China und die Fed
Die meisten Analysten sind sich einig, dass das Wachstum des chinesischen Bruttoinlandsproduktes in Zukunft geringer ausfallen wird als bisher. Mit dieser Entwicklung musste man mittelfristig rechnen, denn aufgrund des Basiseffektes müssen sich Wachstumsraten nach Jahren des überdurchschnittlichen Wachstums reduzieren. Die Marktteilnehmer sind überrascht, dabei ist diese Entwicklung vollkommen normal. Nicht normal in diesem Zusammenhang ist allerdings, dass die amerikanische Notenbank eine vom Markt erwartete Anhebung der Zinsen nicht durchgeführt hat. Die Begründung war einfach aber vollkommen unerwartet: Die FED mache sich Sorgen um die chinesische Konjunktur.
Fed-Chefin Janet Yellen blickt mit großer Sorge nach Asien: "Ein Großteil unserer Aufmerksamkeit lag auf Risiken rund um China und die Schwellenländer", sagte sie vor der Presse. Nun kann man sich fragen, warum die FED Rücksicht auf die chinesische Wirtschaft nimmt und völlig unerwartet handelt? Ein Argument ist sicherlich die Stärkung des USD bei einer Anhebung der Zinsen. Eine weitere Stärkung des USD gegenüber den Währungen von Schwellenländern verstärkt die bestehenden Probleme dort und begünstigt eine Kapitalflucht zurück in den USD. Ein starker USD korreliert mit schwächeren Notierungen der Rohstoffe, insbesondere des Ölpreises. Was für das Budget der Konsumenten ein Segen ist, ist für viele Rohstoffunternehmen ein Drama. Der Markt antizipiert sinkende Gewinne und höhere Ausfallraten im Ölsektor. An dieser Stelle beleuchten wir nicht den Ölmarkt, möchten aber auf eine weitere Zentralbankentscheidung eingehen.
Norwegen
Unerwartet und etwas vom Konsens abweichend war die Senkung der Zinsen um 25 bps der norwegischen Zentralbank. Der Markt hat diesen Zinsschritt erst im Dezember 2015 erwartet, dementsprechend war die Reaktion an der norwegischen Börse, insbesondere Finanztitel verloren kräftig an Wert.
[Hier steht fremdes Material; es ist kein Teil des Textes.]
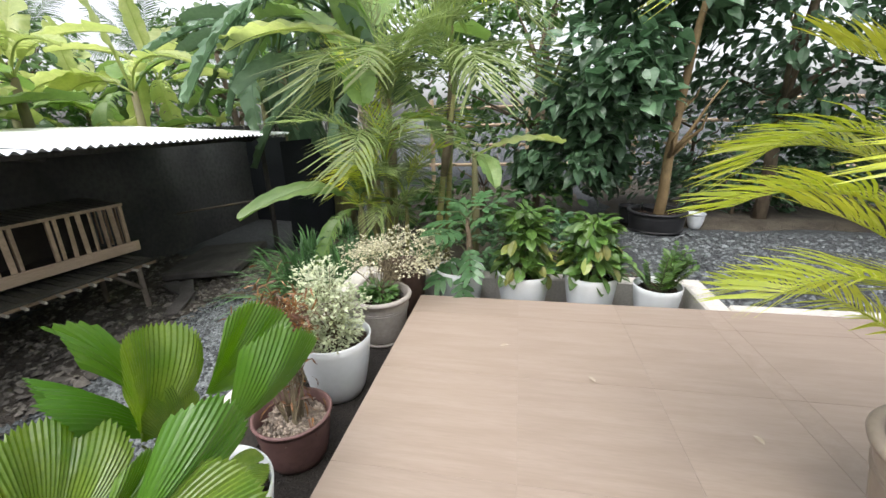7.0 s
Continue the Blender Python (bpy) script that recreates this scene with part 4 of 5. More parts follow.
def white_pot_plants():
    rng = random.Random(31)
    blade = split_leaf_blade().mesh("leaf", M["philo"])
    t = thing("potted_philodendron", (0.24, 5.25, TROUGH_Z), "split-leaf philodendron climbing from a white pot", "potted plant", "white pots at the patio end")
    sz = pot_parts(t, 0.18, 0.115, 0.355, "pot_white")
    part("stem", tube([(0.06, 0.03, sz - 0.02), (0.07, 0.03, sz + 0.2), (0.05, 0.05, sz + 0.42)], [0.028, 0.024, 0.012], 8), M["bark"], t)
    for i in range(17):
        az, zz = i * 137.5 % 360, sz + 0.06 + 0.40 * (i / 16)
        base = Vector((0.06, 0.04, zz))
        tip = base + heading(az, 25) * rng.uniform(0.10, 0.2)
        stalk = part("stalk", tube([base, base.lerp(tip, 0.5) + Vector((0, 0, 0.03)), tip], 0.005, 5), M["fan_stalk"], t)
        part("leaf", blade, None, stalk, m=leaf_pose(tip, az, rng.uniform(-40, 20) + 20 * (i / 16), rng.uniform(-20, 20)) @ Matrix.Scale(rng.uniform(0.18, 0.27), 4))
    tip = Vector((0.04, -0.20, sz + 0.05))
    stalk = part("stalk", tube([(0.06, 0.0, sz + 0.08), tip], 0.005, 5), M["fan_stalk"], t)
    part("leaf", blade, None, stalk, m=leaf_pose(tip, 200, -62) @ Matrix.Scale(0.19, 4))

    for x, top, h, tall, seed, mat in ((0.70, 0.187, 0.35, 0.46, 1, "zz_leaf"), (1.16, 0.178, 0.35, 0.42, 2, "zz_leaf")):
        r2 = random.Random(seed + 60)
        t = thing("potted_bush", (x, 5.24, TROUGH_Z), "leafy green and yellow-tipped foliage plant in a white pot", "potted plant", "white pots at the patio end")
        sz = pot_parts(t, top, 0.115, h, "pot_white")
        part("branching", twiggy(r2, (0, 0, sz), (0.12, 0.12, tall), (0, 0, sz), 14, 0.012), M["twig"], t)
        s = Soup()
        for _ in range(300):
            zz = r2.random()
            rad = 0.17 * (1 - 0.55 * zz) * math.sqrt(r2.random())
            a = r2.uniform(0, 360)
            p = Vector((0, 0, sz + 0.05 + tall * zz)) + heading(a, 0) * rad
            scatter(s, LEAF_OVAL, p, a + r2.uniform(-40, 40), r2.uniform(-65, 30), r2.uniform(0.08, 0.145), r2.uniform(-30, 30))
        part("crown", s, M[mat], t, "dense hanging oval leaves")
        s = Soup()
        for _ in range(26):
            a = r2.uniform(0, 360)
            p = Vector((0, 0, sz + r2.uniform(0.02, 0.34))) + heading(a, 0) * r2.uniform(0.12, 0.2)
            scatter(s, LEAF_OVAL, p, a, r2.uniform(-75, -10), r2.uniform(0.09, 0.13), r2.uniform(-20, 20))
        part("yellow_foliage", s, M["yellow_leaf"], t, "yellowing outer leaves")

    r2 = random.Random(77)
    t = thing("potted_upright_plant", (1.588, 5.21, TROUGH_Z), "small plant with upright glossy leaflets in a white pot", "potted plant", "white pots at the patio end")
    sz = pot_parts(t, 0.155, 0.10, 0.30, "pot_white")
    s, st = Soup(), Soup()
    for i in range(15):
        a, e = r2.uniform(0, 360), r2.uniform(48, 84)
        ln = r2.uniform(0.20, 0.34)
        b = Vector((0, 0, sz)) + heading(a, 0) * 0.04
        tube([b, b + heading(a, e) * ln * 0.5 + Vector((0, 0, 0.02)), b + heading(a, e) * ln], [0.006, 0.005, 0.002], 5, st)
        for j in range(16):
            p = b + heading(a, e) * ln * (0.2 + 0.8 * j / 15)
            scatter(s, LEAF_OVAL, p, a + (70 if j % 2 else -70), 30, r2.uniform(0.05, 0.075), r2.uniform(-20, 20))
    part("stem_cluster", st, M["fan_stalk"], t)
    part("foliage", s, M["zz_leaf"], t, "glossy paired leaflets")


white_pot_plants()


# ---- areca palms ----
FRONDS = {}
for tone in ("areca", "areca_yellow"):
    FRONDS[tone] = [frond(random.Random(70 + k), 1.0, 30, 0.33, bend, v, 0.0155, h).mesh("frond", M[tone])
                    for k, (bend, v, h) in enumerate(((75, 22, 0.8), (115, 14, 1.1), (150, 6, 1.3), (35, 34, 0.5)))]


POT_FRONDS = {tone: [frond(random.Random(90 + k), 1.0, 46, 0.27, bend, v, 0.0155, h).mesh("frond", M[tone])
                     for k, (bend, v, h) in enumerate(((50, 34, 0.45), (85, 26, 0.6), (115, 20, 0.8), (24, 38, 0.3)))] for tone in ("areca_pot", "areca_yellow")}


def palm_crown(t, rng, tip, count, size, tone, lean=0.0, rise=(15, 80), shapes=(0, 1, 2, 3), az0=0.0):
    for i in range(count):
        az = az0 + i * 137.5 + rng.uniform(-18, 18)
        el = rise[0] + (rise[1] - rise[0]) * (i + 0.5) / count + rng.uniform(-6, 6)
        k = 3 if el > 80 else rng.choice(shapes[:3])
        tn = "areca_yellow" if el > 62 and rng.random() < 0.3 else tone
        part("frond", FRONDS[tn][k], None, t, m=leaf_pose(tip, az, el, rng.uniform(-12, 12)) @ Matrix.Scale(size * rng.uniform(0.8, 1.15), 4))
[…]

Die norwegische Zentralbank macht sich Sorgen um die Konjunktur in Norwegen, da insbesondere der sinkende Ölpreis massive Auswirkungen auf Norwegen hat. Laut Bloomberg wird ca. ein Viertel des norwegischen BIPs im Ölsektor erwirtschaftet, einer von neun Beschäftigten arbeitet in der Ölindustrie. Die Abwertung der norwegischen Krone geschah im Gleichklang mit rückläufigen Notierungen des Ölpreises. Allerdings hat eine schwächer werdende Währung nicht immer nur negative Folgen für eine kleine und offene Volkswirtschaft wie Norwegen, erlangen exportierende Unternehmen doch so einen Wettbewerbsvorteil und können eventuell Marktanteile gewinnen.
Die norwegische Krone ist im Vergleich zur schwedischen Krone inzwischen schwächer zum Euro, was für viele Marktteilnehmer eine neue Situation ist. Neu sind auch sehr starke Bewegungen aufgrund geringer Liquidität, was einige Analysten zu kritischen und vorsichtigen Kommentaren hinsichtlich der norwegischen Währung verleitetet hat.
Allerdings ist dieses Umfeld nicht nur für Devisenhändler herausfordernd, insbesondere die kostenintensive und kostensensible Ölindustrie kämpft mit diesen Herausforderungen am Öl und Devisenmarkt.
Marktteilnehmer und Unternehmen sind im letzten Quartal 2015 vor allem mit Unsicherheiten konfrontiert. Investoren sollten sich auf zunehmende Volatilität und rückläufige Liquidität einstellen, die nächsten Zinsentscheidungen der Zentralbanken werden spannend.
Investoren sollten das Unerwartete erwarten!